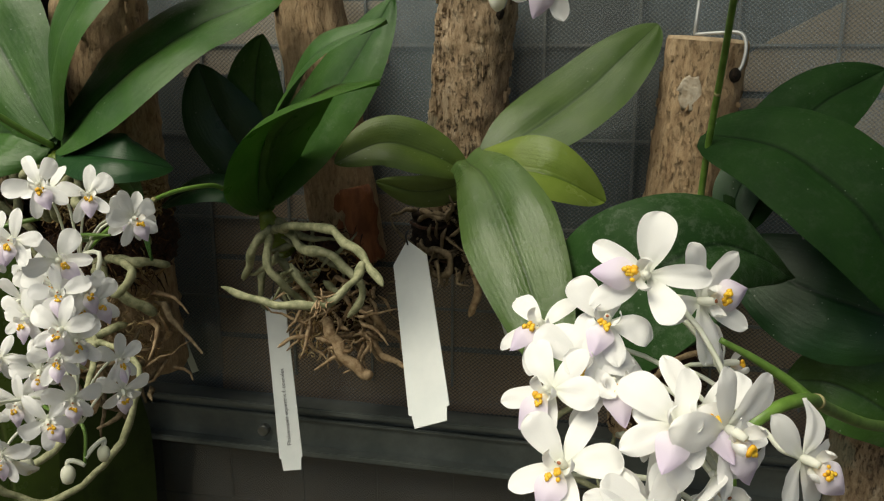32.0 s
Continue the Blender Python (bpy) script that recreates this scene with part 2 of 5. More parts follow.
def bark_material(name, dark, mid, light, pits, lichen):
    m, nt, b = material(name, 0.88)
    n1 = noisy(nt, 170, 10, stretch=(1, 1, 0.3), rough=0.78)
    c = ramp(nt, n1, (0.34, dark), (0.5, mid), (0.66, light))
    pit = ramp(nt, noisy(nt, 420, 5, stretch=(1, 1, 0.45), rough=0.7), (0.36, (1, 1, 1)), (0.47, (0, 0, 0)))
    worn = ramp(nt, noisy(nt, 42, 5, rough=0.65), (0.42, (0.25, 0.25, 0.25)), (0.56, (1, 1, 1)))
    pit = calc(nt, "MULTIPLY", pit, worn)
    c = mixed(nt, calc(nt, "MULTIPLY", pit, pits), c, tuple(v * 0.35 for v in dark))
    patch = ramp(nt, noisy(nt, 26, 6), (0.56, (0, 0, 0)), (0.64, (1, 1, 1)))
    c = mixed(nt, calc(nt, "MULTIPLY", patch, lichen), c, (0.3, 0.36, 0.26))
    nt.links.new(c, b.inputs["Base Color"])
    bumped(nt, b, calc(nt, "SUBTRACT", n1, calc(nt, "MULTIPLY", pit, 0.5)), 1.0, 0.004)
    return m


bark_light = bark_material("peeled branch bark", (0.26, 0.165, 0.088), (0.44, 0.305, 0.172), (0.58, 0.435, 0.27), 0.55, 0.1)
bark_rough = bark_material("rough branch bark", (0.16, 0.1, 0.055), (0.38, 0.27, 0.16), (0.58, 0.46, 0.32), 0.95, 0.45)
trunk_smooth = bark_material("smooth post bark", (0.07, 0.04, 0.026), (0.18, 0.105, 0.07), (0.34, 0.26, 0.2), 0.3, 0.3)
knot_pale = plain("pale branch knot", (0.36, 0.29, 0.2), (0.56, 0.5, 0.4), 200, 0.9, bump=0.8, depth=0.002)
root_brown = plain("dull brown root", (0.1, 0.07, 0.035), (0.3, 0.23, 0.14), 190, 0.8, bump=0.7, depth=0.001)
bark_inner = plain("red-brown inner bark", (0.16, 0.05, 0.018), (0.36, 0.13, 0.05), 90, 0.75, bump=0.8, depth=0.003, stretch=(1, 1, 0.2))
cut_wood = plain("sawn wood end", (0.27, 0.19, 0.11), (0.5, 0.39, 0.25), 120, 0.8, bump=0.4)
fibre_black = plain("tree fern fibre", (0.005, 0.004, 0.003), (0.03, 0.02, 0.013), 260, 0.95, bump=1.0, depth=0.004, spec=0.2)
twig_grey = plain("dry grey-brown rootlet", (0.02, 0.015, 0.01), (0.11, 0.085, 0.06), 200, 0.85, bump=0.5)
fibre_brown = plain("coconut fibre", (0.014, 0.006, 0.003), (0.085, 0.034, 0.015), 260, 0.9, bump=1.0, depth=0.003)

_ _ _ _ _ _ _

(Task instructions) Transcribe the whole listing, character for character, but not its images.

(Solution to the problem)
32.0 s
Continue the Blender Python (bpy) script that recreates this scene with part 2 of 5. More parts follow.
def bark_material(name, dark, mid, light, pits, lichen):
    m, nt, b = material(name, 0.88)
    n1 = noisy(nt, 170, 10, stretch=(1, 1, 0.3), rough=0.78)
    c = ramp(nt, n1, (0.34, dark), (0.5, mid), (0.66, light))
    pit = ramp(nt, noisy(nt, 420, 5, stretch=(1, 1, 0.45), rough=0.7), (0.36, (1, 1, 1)), (0.47, (0, 0, 0)))
    worn = ramp(nt, noisy(nt, 42, 5, rough=0.65), (0.42, (0.25, 0.25, 0.25)), (0.56, (1, 1, 1)))
    pit = calc(nt, "MULTIPLY", pit, worn)
    c = mixed(nt, calc(nt, "MULTIPLY", pit, pits), c, tuple(v * 0.35 for v in dark))
    patch = ramp(nt, noisy(nt, 26, 6), (0.56, (0, 0, 0)), (0.64, (1, 1, 1)))
    c = mixed(nt, calc(nt, "MULTIPLY", patch, lichen), c, (0.3, 0.36, 0.26))
    nt.links.new(c, b.inputs["Base Color"])
    bumped(nt, b, calc(nt, "SUBTRACT", n1, calc(nt, "MULTIPLY", pit, 0.5)), 1.0, 0.004)
    return m


bark_light = bark_material("peeled branch bark", (0.26, 0.165, 0.088), (0.44, 0.305, 0.172), (0.58, 0.435, 0.27), 0.55, 0.1)
bark_rough = bark_material("rough branch bark", (0.16, 0.1, 0.055), (0.38, 0.27, 0.16), (0.58, 0.46, 0.32), 0.95, 0.45)
trunk_smooth = bark_material("smooth post bark", (0.07, 0.04, 0.026), (0.18, 0.105, 0.07), (0.34, 0.26, 0.2), 0.3, 0.3)
knot_pale = plain("pale branch knot", (0.36, 0.29, 0.2), (0.56, 0.5, 0.4), 200, 0.9, bump=0.8, depth=0.002)
root_brown = plain("dull brown root", (0.1, 0.07, 0.035), (0.3, 0.23, 0.14), 190, 0.8, bump=0.7, depth=0.001)
bark_inner = plain("red-brown inner bark", (0.16, 0.05, 0.018), (0.36, 0.13, 0.05), 90, 0.75, bump=0.8, depth=0.003, stretch=(1, 1, 0.2))
cut_wood = plain("sawn wood end", (0.27, 0.19, 0.11), (0.5, 0.39, 0.25), 120, 0.8, bump=0.4)
fibre_black = plain("tree fern fibre", (0.005, 0.004, 0.003), (0.03, 0.02, 0.013), 260, 0.95, bump=1.0, depth=0.004, spec=0.2)
twig_grey = plain("dry grey-brown rootlet", (0.02, 0.015, 0.01), (0.11, 0.085, 0.06), 200, 0.85, bump=0.5)
fibre_brown = plain("coconut fibre", (0.014, 0.006, 0.003), (0.085, 0.034, 0.015), 260, 0.9, bump=1.0, depth=0.003)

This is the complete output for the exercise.